Saturday, October 06, 2012

Review of the songs in “The Break Up” (S4E4) episode of Glee.

I’ve not blogged for a while, which is naughty, but I’m going to try my best to get back into it now! Despite telling myself I wouldn’t, I got into series 4 of Glee, and some of the songs have already been stellar, so I thought I’d resurrect that thing I do where I review each song as if I know anything about music. ☺️

Barely BreathingB-. This was a Blaine/Finn duet. I’ve never been particularly won over by Finn’s voice and he doesn’t do much to convince me here, but Blaine carries him well. The music video is good – and plays an important part to the ensuing drama in the episode.

Give Your Heart a BreakB+/A-. Lea Michele’s voice is incredible in this song and the high notes really get to show off her vocal range as well a bit of warbling towards the end. The guy she’s with (Dean Geyer) complements her voice much better than Finn’s, and they have genuine chemistry, which is, perversely, why I graded it lower than an A, as I love Finchel.

Teenage DreamA+. Oh my, one of the most powerful performances of a song I’ve seen for some time in Glee. Blaine sits by the piano and sings Katy Perry’s famous song of young love in a minor key. 

This was a song that he first sang to Kurt, so carries emotional weight, and the callback highlights how much things have changed since then.  Blaine’s facial expressions throughout it, though on the precipice of being laughable in how earnest they are, are also genuinely involving. His delivery of “I finally found you, my missing puzzle piece” is uncharacteristically sultry for Blaine, and the off-beat syncopation with the piano chords work a treat too. 
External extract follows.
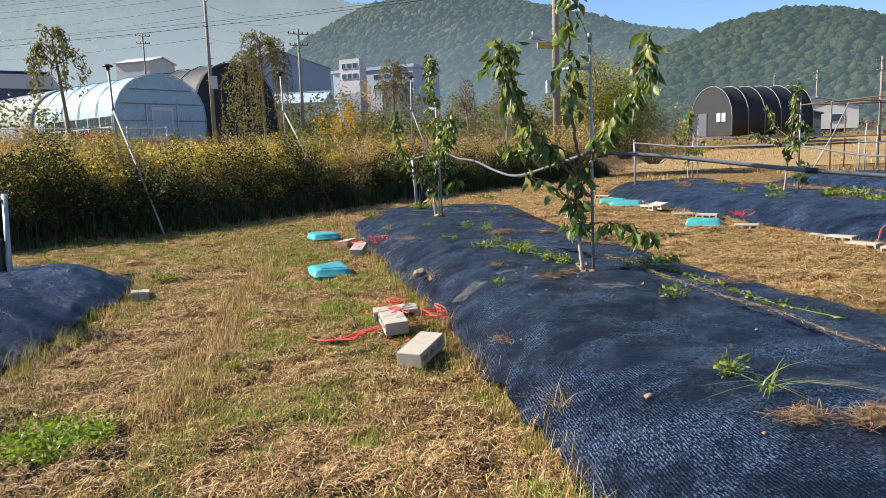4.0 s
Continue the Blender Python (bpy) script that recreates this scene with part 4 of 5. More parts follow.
gable_house((60, 92, 2.6), -30, 9, 22, 2.8, 1.2, WHITE, BLUE_R, "low house with a blue sheet roof", [("f", -2, 1.4, 1.4, 1), ("f", 2, 1.4, 1.4, 1)])
gable_house((46.5, 76, 1.6), -28, 5, 8, 2.4, 0.7, CLAD_D, CLAD_D, "low dark shed among bushes")


def utility_pole(at, h, label, arms=(), r=0.17, lamp=False, box=False, lean=0.0):
    root = thing("utility_pole", pose(*at, 0, lean, 0), label, "utility pole")
    tube("pole", [(0, 0, -0.5), (0, 0, h * 0.5), (0, 0, h)], [r * 1.15, r, r * 0.75], POLE_CONC, root, "", 12)
    for z, L, a in arms:
        dx, dy = math.cos(a), math.sin(a)
        tube("crossarm", [(-dx * L / 2, -dy * L / 2, z), (dx * L / 2, dy * L / 2, z)], 0.05, DULL, root, "", 6)
        for s in (-0.46, -0.2, 0.2, 0.46):
            tube("insulator", [(dx * L * s, dy * L * s, z + 0.02), (dx * L * s, dy * L * s, z + 0.1), (dx * L * s, dy * L * s, z + 0.22)], [0.05, 0.07, 0.03], BLACK, root, "", 6)
    for k in range(10):
        z = h * 0.35 + k * h * 0.055
        if z < h - 0.4:
            tube("step_bolt", [(-0.28 if k % 2 else 0.28, 0, z), (0, 0, z)], 0.012, DULL, root, "", 4)
    if lamp:
        tube("lamp_arm", [(0, 0, 5.35), (-0.5, -0.2, 5.42), (-0.95, -0.4, 5.5)], 0.04, STEEL, root, "", 6)
        part("lamp_head", box_bm((0.45, 0.22, 0.14), (-1.15, -0.5, 5.55), 0.03), STEEL, root, "grey street light head")
        tube("photocell", [(-1.25, -0.52, 5.6), (-1.25, -0.52, 5.85)], 0.05, FRAME_W, root, "", 6)
        part("signboard", box_bm((1.0, 0.06, 0.28), (-0.55, -0.24, 5.22), 0, rot=Matrix.Rotation(0.36, 4, "Z")), YELLOW_P, root, "small yellow board under the arm")
    if box:
        part("meter_box", box_bm((0.42, 0.3, 0.62), (-0.32, -0.1, 3.3), 0.02), FRAME_W, root, "grey meter box")
    return root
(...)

Simple, but very effective, and Darren Criss is such a natural at this song that it's easy to forget that this song was originally meant to be delivered from a girl to a boy (lines like "You think I'm pretty without any make up on" could easily sound ridiculous if it was, say, Mr Schue singing them).

Kurt's reaction to Blaine's performance, as he realises the song is being used to tell him that Blaine cheated, gives the performance extra emotional resonance.

Don’t Speak D. The vocals were alright, but the music video was pure cringe. I could not take it seriously, especially the way the two couples (Rachel/Finn and Blaine/Kurt) got into bed and faced opposition directions. I know Glee is meant to be cheesy, but this really jumped the shark.

This is a very good song and Gwen Stefani delivered it terrifically, but I bet she’ll grimace when she sees what Glee did to it.

Mine A+. Whilst I am a big fan of Taylor Swift (as unpopular an opinion that is), I don’t care much for the original version of this song, which sounds too much like her other’s (and not as good). But having Santana’s distinctive covering it means it doesn’t sound as sickly sweet as some of Swift’s more contrived songs. 

The sparse usage of guitar and piano works wonderfully and her vocals, and she hits those high notes with accuracy and emotion. I particularly like Santana’s way of singing “yes, yes, yes”. The facial emotions between Brittany and Santana give the song additional poignancy; we both know where this is going, and, like the two girls, don’t want this conclusion. I was a puddle of tears by the end. The coda, where they discuss the break-up verbally, was a surprisingly nuanced moment for Glee, and beautifully acted by Naya Rivera and Heather Morris.

The Scientist C. Oh lord, another cringe performance, as all the couples that have broken up (ish) in the episode come together on stage to collectively sing one of Coldplay’s most emotional songs. In terms of Coldplay bastardization, it’s not quite Fix You level (oh GOD), but it’s still somewhat of a car crash.